I agree with you, in many cases paths hop into a 3rd country that is just a transit point. In most cases, these are western countries that still play important role in international connectivity (see ‘Nation-state routing: Censorship, wiretapping’ from Rexford and team). Countries in African continent commonly do this. A path from South Africa to Kenya might go via London exchange.
Detecting such paths will not be hard, for example, we currently flag path US-CN-US so we start flagging paths like US-CN-IN. But there will also be legitimate routes like US-GB-IN which takes the shortest path. Unless there is some sort of ground truth available it is extremely hard to differentiate which one is an anomaly ‘US-CN-IN’ or ‘US-GB-IN’ keeping in mind that in some cases, based on congestion, more geographic distance might still have low latency than other paths.

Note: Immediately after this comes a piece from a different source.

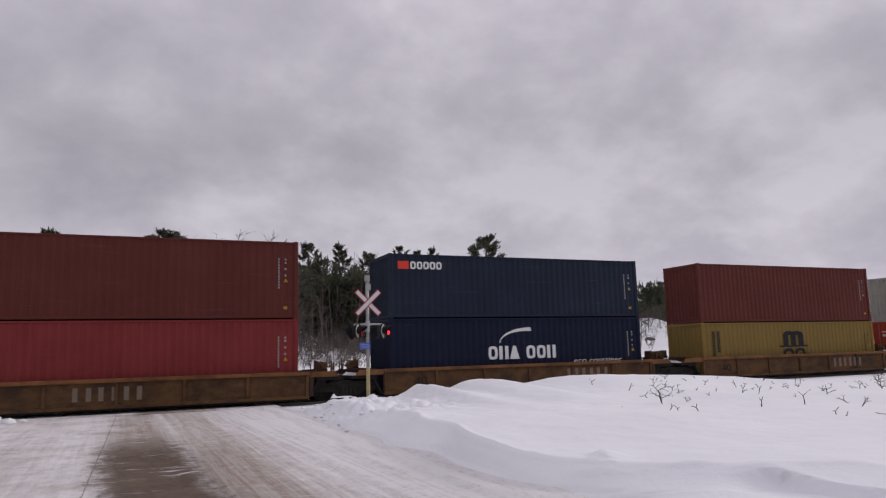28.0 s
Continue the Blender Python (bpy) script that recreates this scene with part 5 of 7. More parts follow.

I work at Hurricane Electric. Thanks for detailed data. It’s interesting to see data along with destinations & network. Since your data suggests that our AS has frequent detours – I would like to mention that most of-of these cases are because of a given network not peering with another network in their home market.
Hurricane Electric follows an open peering policy and that is true across all our PoPs and for all networks regardless of their size. If any of network in a given region does not peer in the home market & peers with us far off in our home market or buys transit from someone else far away from their home region this impact can happen.